The Broken Window Economic Fallacy: Disasters, Vandalism, & Military Spending

One common economic fallacy is the belief that any economic activity, such as spending money to repair a broken window, automatically boosts the economy. This mindset fails to consider the hidden costs of repairs and that the money spent on repairs could have been used for potentially more productive investments.

Here are three examples of how governments fall into the Broken Window Fallacy:

Money Spent On Natural Disasters

When a natural disaster occurs, there is usually a temporary increase in jobs and business activity in areas such as construction, home repair, and rebuilding infrastructure. People may think that the disaster positively affects the local economy due to increased spending. However, this is not true long-term, and the disaster can negatively affect the economy. It's important to understand that the immediate boost in activity only sometimes leads to long-term growth.

For instance, after a hurricane, construction firms, roofers, glass companies, and other trades experience a surge in demand as communities work to repair the extensive damage. Insurance payments and emergency funds flow into the affected area, temporarily boosting local incomes.

When we spend resources (like money, workers, and materials) on rebuilding, we take them away from other productive activities. These other activities could include new projects or investments in different areas that might have to be delayed or cancelled.

Disasters cause property destruction, which leads to a net loss of wealth.
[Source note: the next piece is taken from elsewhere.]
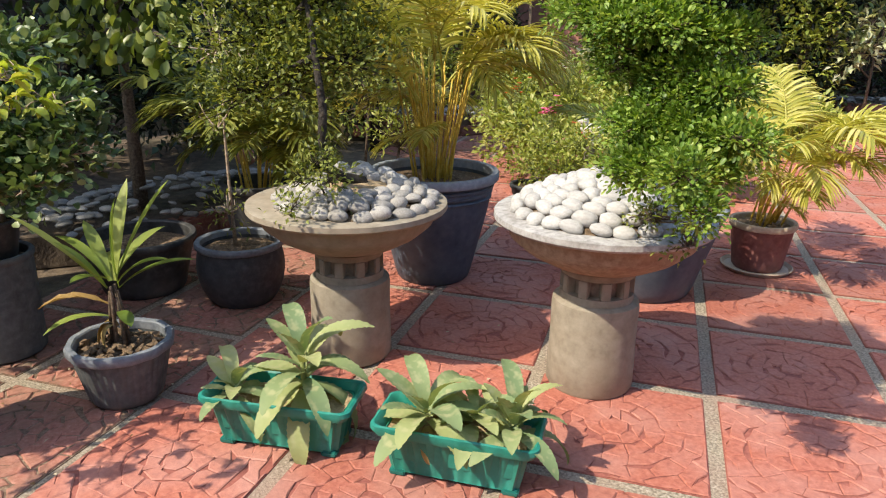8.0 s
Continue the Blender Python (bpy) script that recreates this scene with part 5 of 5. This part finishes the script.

Even if new materials are used, there is no net gain in wealth. The assets lost are simply being replaced, not added to.

Although diverting funds may lead to short-term economic growth, it can have long-term adverse effects such as increased insurance premiums.

Money Spent On Vandalism

Frequent vandalism, such as broken windows in city bus transit shelters or graffiti, might benefit the economy by providing jobs for repairers and cleaners. However, this is only a superficial benefit. In urban areas where vandalism is common, businesses are forced to spend money on repairs and maintenance instead of investing in growth, improving employee wages or lowering consumer prices.
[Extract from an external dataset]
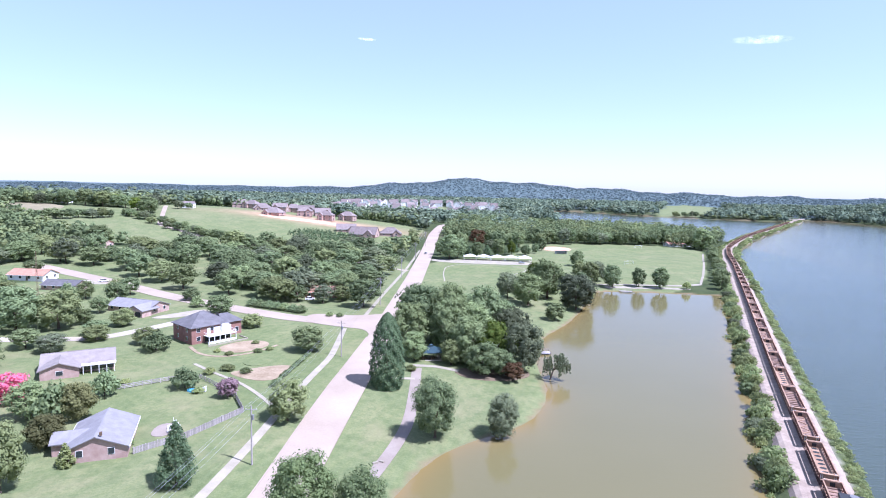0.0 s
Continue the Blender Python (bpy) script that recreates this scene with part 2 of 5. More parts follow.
M["wood"] = worn("grey_weathered_wood", (0.24, 0.21, 0.2), (0.4, 0.36, 0.34), 1.2, 0.9, 0, 0.4, 14, 0.2)
M["wood_dark"] = worn("dark_brown_wood", (0.1, 0.065, 0.04), (0.2, 0.13, 0.085), 1.2, 0.9, 0, 0.4, 14, 0.15)
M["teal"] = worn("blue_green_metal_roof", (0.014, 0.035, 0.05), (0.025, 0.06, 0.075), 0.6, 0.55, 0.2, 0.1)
M["clay"] = worn("orange_infield_clay", (0.5, 0.27, 0.16), (0.62, 0.38, 0.25), 0.1, 0.95, 0, 0.2, 14, 0.0, False)
M["stubble"] = worn("dry_stubble", (0.18, 0.155, 0.09), (0.26, 0.22, 0.13), 0.08, 0.95, 0, 0.3, 20, 0.0, False)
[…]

Vandalism can discourage new businesses, affect economic growth and job creation, and reduce property values. Companies may have to spend more on security measures and pay higher insurance premiums, which can reduce their profitability and efficiency.

Money Spent On Military

When governments spend billions of dollars on military hardware to fight a proxy war in Ukraine against Russia in the name of national security and to create jobs in the defence sector, this generates economic activity through manufacturing, research and development, and operating military bases, which all cost money that is diverted from other areas of the economy.
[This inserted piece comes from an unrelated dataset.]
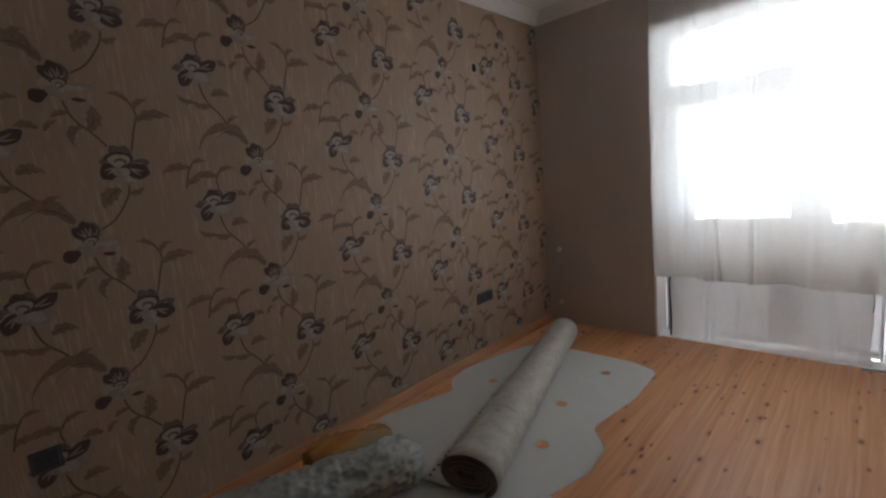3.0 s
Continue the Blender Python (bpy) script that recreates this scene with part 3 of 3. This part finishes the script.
def spiral_roll(name, label, a, b_, radius, turns, inner, flat, mats):
    """A sheet rolled into a spiral, drawn from a to b_, both on the axis."""
    a, b_ = Vector(a), Vector(b_)
    ax = (b_ - a).normalized()
    side = ax.cross(Vector((0, 0, 1))).normalized()
    ob = thing(name, label, "flooring roll", (a.x, a.y, 0.0))
    n = int(turns * 36)
    th = (radius - inner) / turns * 0.86
    bm = bmesh.new()
    secs = []
    for k in range(25):
        p = a + (b_ - a) * k / 24 - Vector((a.x, a.y, 0))
        sag = 0.003 * noise.noise((k * 0.6, 1.0, 2.0))
        ro, ri = [], []
        for i in range(n + 1):
            t = i / n
            ang = -2 * math.pi * turns * t + 2.2
            r = inner + (radius - inner) * t + sag
            sq = 1 - flat * (1 - t) * abs(math.sin(ang))
            for lst, rr in ((ro, r), (ri, r - th)):
                lst.append(bm.verts.new(p + side * rr * (1 + 0.28 * (1 - k / 24) ** 1.3) * math.cos(ang) + Vector((0, 0, 1)) * rr * math.sin(ang) * sq))
        secs.append((ro, ri))
    for k, ((o1, i1), (o2, i2)) in enumerate(zip(secs, secs[1:])):
        for i in range(n):
            if i > n - 40:
                bm.faces.new((o1[i], o1[i + 1], o2[i + 1], o2[i])).material_index = 0
            elif k in (0, 23):
                bm.faces.new((o1[i], o1[i + 1], o2[i + 1], o2[i])).material_index = 1
            if k in (0, 23) or i > n - 40:
                bm.faces.new((i1[i + 1], i1[i], i2[i], i2[i + 1])).material_index = 1
        bm.faces.new((o1[n], i1[n], i2[n], o2[n])).material_index = 1
    for o, i_ in (secs[0], secs[-1]):
        for i in range(n):
            bm.faces.new((o[i], i_[i], i_[i + 1], o[i + 1])).material_index = 2
    bmesh.ops.recalc_face_normals(bm, faces=bm.faces)
    part("rolled_sheet", bm, mats, ob, "", True)
    return ob


roll = spiral_roll("linoleum_roll", "rolled pale mottled linoleum with dark foam underside on sheet", (-0.70, 1.805, 0.107), (-1.21, 3.53, 0.107), 0.103, 4.5, 0.037, 0.70, [M_LINO, M_BACKING, M_CUTCORE])
ra, rb = Vector((-0.705, 1.80, 0)), Vector((-1.215, 3.53, 0))
rd = (rb - ra).normalized()
rs = Vector((-rd.y, rd.x, 0))
bm = bmesh.new()
NF = 40
rows = []
for i in range(NF + 1):
    p = ra + (rb - ra) * (0.01 + 0.97 * i / NF) - Vector((ra.x, ra.y, 0))
    w = 0.012 * noise.noise((i * 0.35, 4.0, 1.0))
    rows.append([bm.verts.new(p + rs * d + Vector((0, 0, z))) for d, z in ((0.06, 0.03), (0.13, 0.022), (0.235 - 0.06 * i / NF + w, 0.026), (0.235 - 0.06 * i / NF + w, 0.022), (0.13, 0.019), (0.06, 0.026))])
for r, q in zip(rows, rows[1:]):
    for k in range(6):
        bm.faces.new((r[k], r[(k + 1) % 6], q[(k + 1) % 6], q[k]))
bm.faces.new(rows[0][::-1])
bm.faces.new(rows[-1])
bmesh.ops.recalc_face_normals(bm, faces=bm.faces)
# strip of packing tape on the roll, made pale and cut to its glint
tp = ra + (rb - ra) * 0.22 - Vector((ra.x, ra.y, 0)) + Vector((0, 0, 0.107))
bt = bmesh.new()
bands = []
for d in (-0.012, 0.012):
    bands.append([bt.verts.new(tp + rd * d + rs * 0.1055 * 1.2 * math.cos(a) + Vector((0, 0, 0.1045 * math.sin(a)))) for a in [math.pi * (0.4 + 0.42 * k / 24) for k in range(25)]])
for k in range(24):
    bt.faces.new((bands[0][k], bands[0][k + 1], bands[1][k + 1], bands[1][k]))
part("tape", bt, M_TAPE, roll, "pale packing tape strip shaped to its glint", True)
flap = part("perforated_edge", bm, M_LINO, roll, "pale edge strip with a row of dark perforations")
rng = random.Random(5)
for i in range(46):
    p = ra + (rb - ra) * (0.03 + 0.93 * i / 46) - Vector((ra.x, ra.y, 0)) + rs * (0.205 - 0.05 * i / 46 + rng.uniform(-0.008, 0.008)) + Vector((0, 0, 0.0245))
    bm = bmesh.new()
    disc(bm, p, rng.uniform(0.004, 0.0075), (0, 0, 1), 0.0022, 7)
    part("perforation", bm, M_HOLE_SHADE, flap)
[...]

High military spending can reduce investment in critical sectors like health, education and infrastructure, stifling innovation and long-term growth.

Excessive military spending can divert resources from producing goods and services that enhance citizens' quality of life. Dependence on defence contracts may lead to economic downturns if military spending is reduced, hindering diversification and financial flexibility.

While some examples, like increased employment in specific sectors, may have economic benefits, the overall effect is less clear when considering the overlooked costs and opportunities. Focusing only on what's visible without considering what's unseen leads to misinterpreting economic growth.